Sufyan Tayeh
سفيان التايه
Born: Jabalia, Palestine
Domain: Science & Medicine
Recognition: GLOBAL
Biography
Sufyan Abdul Rahman Tayeh was a Palestinian theoretical physicist whose work in optics, photonics, and nanotechnology earned him a place among the most cited researchers to emerge from Gaza. Born in 1971 in the Jabalia refugee camp in the northern Gaza Strip, he completed his entire university education at the Islamic University of Gaza, earning his bachelor's degree in physics in 1994 and rising through the ranks to head the physics department and ultimately to the presidency of the university in 2023. Tayeh's research spanned optical and biological sensing, waveguides and optical fibers, electronics and communications, solar cells, and light-emitting diodes.
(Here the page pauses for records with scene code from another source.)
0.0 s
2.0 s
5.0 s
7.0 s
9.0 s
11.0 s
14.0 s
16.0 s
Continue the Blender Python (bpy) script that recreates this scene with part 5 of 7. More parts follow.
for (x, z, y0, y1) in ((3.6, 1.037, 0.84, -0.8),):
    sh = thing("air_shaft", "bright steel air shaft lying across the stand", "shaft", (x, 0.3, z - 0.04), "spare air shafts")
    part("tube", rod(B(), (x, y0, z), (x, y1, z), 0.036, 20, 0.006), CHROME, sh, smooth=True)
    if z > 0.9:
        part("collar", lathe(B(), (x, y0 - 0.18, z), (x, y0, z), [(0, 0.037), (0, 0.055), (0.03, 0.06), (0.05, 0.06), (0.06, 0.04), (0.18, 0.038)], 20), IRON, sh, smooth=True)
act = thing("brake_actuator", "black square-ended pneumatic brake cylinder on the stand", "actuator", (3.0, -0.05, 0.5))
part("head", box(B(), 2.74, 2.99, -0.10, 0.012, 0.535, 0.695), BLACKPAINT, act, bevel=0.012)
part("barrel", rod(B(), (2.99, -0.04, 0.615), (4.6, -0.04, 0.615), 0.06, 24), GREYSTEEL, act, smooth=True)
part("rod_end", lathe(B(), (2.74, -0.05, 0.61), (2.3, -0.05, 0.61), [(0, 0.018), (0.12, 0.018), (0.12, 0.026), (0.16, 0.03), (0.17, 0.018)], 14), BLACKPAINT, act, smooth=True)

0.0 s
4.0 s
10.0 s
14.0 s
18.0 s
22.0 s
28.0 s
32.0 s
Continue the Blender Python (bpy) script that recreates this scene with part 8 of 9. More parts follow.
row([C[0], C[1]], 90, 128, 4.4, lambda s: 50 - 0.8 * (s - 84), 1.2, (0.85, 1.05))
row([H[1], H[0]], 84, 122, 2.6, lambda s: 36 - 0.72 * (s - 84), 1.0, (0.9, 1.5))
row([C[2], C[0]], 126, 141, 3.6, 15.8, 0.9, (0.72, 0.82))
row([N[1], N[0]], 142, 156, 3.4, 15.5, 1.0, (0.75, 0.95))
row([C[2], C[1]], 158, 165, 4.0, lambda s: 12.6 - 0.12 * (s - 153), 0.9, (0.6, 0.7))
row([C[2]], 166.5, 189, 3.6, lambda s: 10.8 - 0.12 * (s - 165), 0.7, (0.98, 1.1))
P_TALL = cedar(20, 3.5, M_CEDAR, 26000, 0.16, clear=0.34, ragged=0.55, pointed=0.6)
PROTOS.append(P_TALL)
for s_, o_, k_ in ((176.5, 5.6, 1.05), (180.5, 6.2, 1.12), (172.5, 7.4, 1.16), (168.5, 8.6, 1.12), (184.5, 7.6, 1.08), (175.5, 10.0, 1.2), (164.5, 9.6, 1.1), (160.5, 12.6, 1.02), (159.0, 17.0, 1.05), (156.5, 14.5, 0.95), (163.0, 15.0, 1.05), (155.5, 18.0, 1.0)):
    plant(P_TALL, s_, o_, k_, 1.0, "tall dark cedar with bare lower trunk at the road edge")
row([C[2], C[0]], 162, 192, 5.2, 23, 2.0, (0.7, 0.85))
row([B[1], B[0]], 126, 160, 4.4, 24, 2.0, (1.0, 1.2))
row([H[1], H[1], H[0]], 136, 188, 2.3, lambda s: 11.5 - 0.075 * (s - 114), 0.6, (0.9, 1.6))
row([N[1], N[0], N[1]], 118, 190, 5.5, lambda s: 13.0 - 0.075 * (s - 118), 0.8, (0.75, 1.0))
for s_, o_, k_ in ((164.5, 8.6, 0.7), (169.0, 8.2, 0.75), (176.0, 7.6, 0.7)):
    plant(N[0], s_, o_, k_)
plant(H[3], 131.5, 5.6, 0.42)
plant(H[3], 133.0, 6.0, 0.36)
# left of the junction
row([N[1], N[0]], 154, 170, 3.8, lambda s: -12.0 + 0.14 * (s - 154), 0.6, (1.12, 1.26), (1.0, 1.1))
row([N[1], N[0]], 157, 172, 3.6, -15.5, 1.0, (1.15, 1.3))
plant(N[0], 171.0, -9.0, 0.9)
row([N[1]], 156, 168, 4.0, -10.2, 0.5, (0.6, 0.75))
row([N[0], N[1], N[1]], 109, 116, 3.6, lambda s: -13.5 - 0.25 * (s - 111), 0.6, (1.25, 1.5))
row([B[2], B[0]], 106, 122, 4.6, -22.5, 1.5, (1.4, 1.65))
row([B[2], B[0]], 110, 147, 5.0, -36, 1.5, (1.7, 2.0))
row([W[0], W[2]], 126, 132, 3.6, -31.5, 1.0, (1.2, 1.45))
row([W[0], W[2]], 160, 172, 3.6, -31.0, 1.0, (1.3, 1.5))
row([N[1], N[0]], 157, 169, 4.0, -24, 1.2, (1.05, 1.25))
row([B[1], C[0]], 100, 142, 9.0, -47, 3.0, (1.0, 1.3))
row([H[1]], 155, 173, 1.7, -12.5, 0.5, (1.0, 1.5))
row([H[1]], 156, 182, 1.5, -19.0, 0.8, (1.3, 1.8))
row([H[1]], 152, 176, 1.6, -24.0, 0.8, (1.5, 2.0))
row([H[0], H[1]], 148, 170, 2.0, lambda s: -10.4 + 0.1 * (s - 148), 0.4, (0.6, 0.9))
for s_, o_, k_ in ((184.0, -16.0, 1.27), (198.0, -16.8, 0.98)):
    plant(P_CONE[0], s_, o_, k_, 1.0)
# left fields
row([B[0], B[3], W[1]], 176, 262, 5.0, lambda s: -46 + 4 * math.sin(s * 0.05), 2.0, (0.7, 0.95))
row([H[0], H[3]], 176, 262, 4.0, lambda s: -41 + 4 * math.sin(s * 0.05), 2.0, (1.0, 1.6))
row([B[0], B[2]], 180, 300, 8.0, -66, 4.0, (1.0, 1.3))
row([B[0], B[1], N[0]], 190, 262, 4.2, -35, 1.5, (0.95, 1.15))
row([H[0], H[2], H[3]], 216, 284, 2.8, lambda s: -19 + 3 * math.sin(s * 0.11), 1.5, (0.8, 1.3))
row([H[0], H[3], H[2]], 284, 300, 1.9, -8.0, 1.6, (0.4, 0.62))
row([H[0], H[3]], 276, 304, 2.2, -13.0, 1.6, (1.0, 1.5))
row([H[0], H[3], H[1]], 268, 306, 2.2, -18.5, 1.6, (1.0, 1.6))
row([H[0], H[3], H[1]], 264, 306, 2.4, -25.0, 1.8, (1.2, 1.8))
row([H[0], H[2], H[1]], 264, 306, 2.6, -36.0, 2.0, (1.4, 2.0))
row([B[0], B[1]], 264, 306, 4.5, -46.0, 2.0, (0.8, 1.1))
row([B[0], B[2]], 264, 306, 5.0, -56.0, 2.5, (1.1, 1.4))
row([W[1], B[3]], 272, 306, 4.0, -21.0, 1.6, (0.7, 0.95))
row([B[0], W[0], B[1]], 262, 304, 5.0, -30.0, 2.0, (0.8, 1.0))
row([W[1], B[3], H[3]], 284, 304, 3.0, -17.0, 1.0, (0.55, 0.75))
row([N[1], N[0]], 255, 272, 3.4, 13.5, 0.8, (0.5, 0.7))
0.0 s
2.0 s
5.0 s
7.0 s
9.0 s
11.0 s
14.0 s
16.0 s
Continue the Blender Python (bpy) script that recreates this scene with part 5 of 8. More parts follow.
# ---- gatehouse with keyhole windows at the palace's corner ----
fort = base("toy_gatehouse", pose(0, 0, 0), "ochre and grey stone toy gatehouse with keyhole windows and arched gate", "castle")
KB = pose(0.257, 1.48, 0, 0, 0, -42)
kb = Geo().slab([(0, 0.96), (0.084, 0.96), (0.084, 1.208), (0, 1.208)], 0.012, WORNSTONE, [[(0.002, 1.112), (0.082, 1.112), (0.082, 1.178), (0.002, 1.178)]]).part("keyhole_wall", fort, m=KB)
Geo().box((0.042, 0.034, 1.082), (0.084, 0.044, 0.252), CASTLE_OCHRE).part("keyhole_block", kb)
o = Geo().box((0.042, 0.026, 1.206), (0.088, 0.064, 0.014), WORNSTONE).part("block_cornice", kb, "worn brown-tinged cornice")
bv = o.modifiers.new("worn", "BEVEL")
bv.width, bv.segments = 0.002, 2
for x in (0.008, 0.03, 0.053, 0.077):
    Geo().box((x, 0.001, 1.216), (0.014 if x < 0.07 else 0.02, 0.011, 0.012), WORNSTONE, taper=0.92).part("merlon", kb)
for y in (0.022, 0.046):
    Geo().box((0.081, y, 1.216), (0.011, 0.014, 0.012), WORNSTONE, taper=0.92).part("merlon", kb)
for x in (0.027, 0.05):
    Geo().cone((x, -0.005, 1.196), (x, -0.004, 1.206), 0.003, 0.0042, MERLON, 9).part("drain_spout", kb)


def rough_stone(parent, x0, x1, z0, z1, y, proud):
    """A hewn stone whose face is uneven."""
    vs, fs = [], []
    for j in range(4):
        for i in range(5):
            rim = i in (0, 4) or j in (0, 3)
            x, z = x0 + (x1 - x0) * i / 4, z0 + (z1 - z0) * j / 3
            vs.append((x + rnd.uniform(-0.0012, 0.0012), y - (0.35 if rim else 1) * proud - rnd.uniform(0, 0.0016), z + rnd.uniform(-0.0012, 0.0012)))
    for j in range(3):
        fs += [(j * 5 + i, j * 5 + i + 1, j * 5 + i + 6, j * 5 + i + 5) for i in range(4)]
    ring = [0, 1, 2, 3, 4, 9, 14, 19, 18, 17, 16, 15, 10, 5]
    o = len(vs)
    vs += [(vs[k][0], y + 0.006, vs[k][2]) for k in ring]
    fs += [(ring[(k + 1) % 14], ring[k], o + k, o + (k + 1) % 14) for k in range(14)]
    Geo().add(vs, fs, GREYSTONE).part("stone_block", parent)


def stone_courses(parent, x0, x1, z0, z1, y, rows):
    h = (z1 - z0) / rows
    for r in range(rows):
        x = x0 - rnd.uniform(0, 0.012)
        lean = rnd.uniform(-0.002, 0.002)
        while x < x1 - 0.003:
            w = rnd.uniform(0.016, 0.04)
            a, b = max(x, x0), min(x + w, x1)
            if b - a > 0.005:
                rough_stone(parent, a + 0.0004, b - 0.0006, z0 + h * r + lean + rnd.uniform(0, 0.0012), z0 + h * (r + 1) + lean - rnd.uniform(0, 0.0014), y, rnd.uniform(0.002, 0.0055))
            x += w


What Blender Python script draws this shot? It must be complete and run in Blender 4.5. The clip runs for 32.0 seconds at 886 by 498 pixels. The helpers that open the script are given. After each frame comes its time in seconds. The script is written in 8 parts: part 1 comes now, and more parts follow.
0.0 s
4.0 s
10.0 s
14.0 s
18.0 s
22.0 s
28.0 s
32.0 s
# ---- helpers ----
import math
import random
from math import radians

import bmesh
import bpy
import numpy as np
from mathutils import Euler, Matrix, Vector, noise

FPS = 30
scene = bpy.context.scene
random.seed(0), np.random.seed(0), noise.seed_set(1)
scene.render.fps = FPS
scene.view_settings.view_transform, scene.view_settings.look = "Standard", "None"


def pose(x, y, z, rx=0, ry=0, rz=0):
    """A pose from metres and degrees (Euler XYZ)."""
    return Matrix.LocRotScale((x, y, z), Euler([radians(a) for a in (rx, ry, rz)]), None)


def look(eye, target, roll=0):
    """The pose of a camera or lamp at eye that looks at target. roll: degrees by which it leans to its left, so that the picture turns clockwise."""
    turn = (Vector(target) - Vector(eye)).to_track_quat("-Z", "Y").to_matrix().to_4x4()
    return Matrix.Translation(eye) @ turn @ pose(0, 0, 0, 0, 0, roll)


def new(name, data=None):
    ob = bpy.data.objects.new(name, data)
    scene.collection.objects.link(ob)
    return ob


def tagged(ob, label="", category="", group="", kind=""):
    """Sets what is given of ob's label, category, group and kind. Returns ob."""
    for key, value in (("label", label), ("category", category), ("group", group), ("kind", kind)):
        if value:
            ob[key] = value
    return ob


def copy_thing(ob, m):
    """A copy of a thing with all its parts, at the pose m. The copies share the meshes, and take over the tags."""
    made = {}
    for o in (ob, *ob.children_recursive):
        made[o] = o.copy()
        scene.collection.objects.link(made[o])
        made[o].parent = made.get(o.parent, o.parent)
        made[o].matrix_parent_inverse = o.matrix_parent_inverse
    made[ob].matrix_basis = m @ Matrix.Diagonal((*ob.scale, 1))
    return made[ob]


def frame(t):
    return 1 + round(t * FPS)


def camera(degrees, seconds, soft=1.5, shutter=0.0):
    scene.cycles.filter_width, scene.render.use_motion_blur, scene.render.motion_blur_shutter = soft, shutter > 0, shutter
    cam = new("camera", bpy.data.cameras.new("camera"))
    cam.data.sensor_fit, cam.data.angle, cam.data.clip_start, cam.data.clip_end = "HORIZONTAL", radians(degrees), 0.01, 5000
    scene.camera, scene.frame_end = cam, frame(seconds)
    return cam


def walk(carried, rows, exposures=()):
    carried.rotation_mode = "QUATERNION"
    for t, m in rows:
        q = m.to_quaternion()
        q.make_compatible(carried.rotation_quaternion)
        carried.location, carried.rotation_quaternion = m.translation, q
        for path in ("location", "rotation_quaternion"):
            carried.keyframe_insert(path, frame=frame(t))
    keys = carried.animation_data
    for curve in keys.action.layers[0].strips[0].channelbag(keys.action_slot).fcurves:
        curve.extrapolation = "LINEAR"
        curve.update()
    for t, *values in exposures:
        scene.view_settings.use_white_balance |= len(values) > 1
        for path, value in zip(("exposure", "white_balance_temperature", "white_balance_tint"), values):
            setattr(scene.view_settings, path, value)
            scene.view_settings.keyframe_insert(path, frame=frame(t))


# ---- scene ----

He published more than 280 scientific papers over his career, an extraordinary output given the chronic shortages of equipment, electricity, and research funding that constrain scientists working under blockade in Gaza. In 2021 he was ranked among the top two percent of researchers worldwide in the widely cited Stanford University citation analysis. In March 2023 UNESCO appointed him the holder of its newly created chair for Physical, Astrophysical and Space Sciences in Palestine, a recognition that placed him at the center of efforts to build a sustainable scientific community in the Palestinian territories. He was widely regarded as a mentor to a generation of Gazan physics students and a model of scholarly persistence under siege. Tayeh refused to leave Gaza after the outbreak of war in October 2023. On 2 December 2023 he was killed, together with members of his family, in an Israeli airstrike on the Fallujah area of Jabalia. His death drew obituaries and tributes from scientific institutions around the world, including the Abdus Salam International Centre for Theoretical Physics. His life and death came to symbolize both the intellectual vitality of Palestinian science and the devastating toll of conflict on the region's academic institutions. He is remembered as a scientist who chose to remain with his students and community to the end.
Why This Person Matters
A globally ranked Palestinian physicist who built a world-class research record under blockade and was named to a UNESCO chair, becoming an enduring symbol of scientific perseverance in Gaza.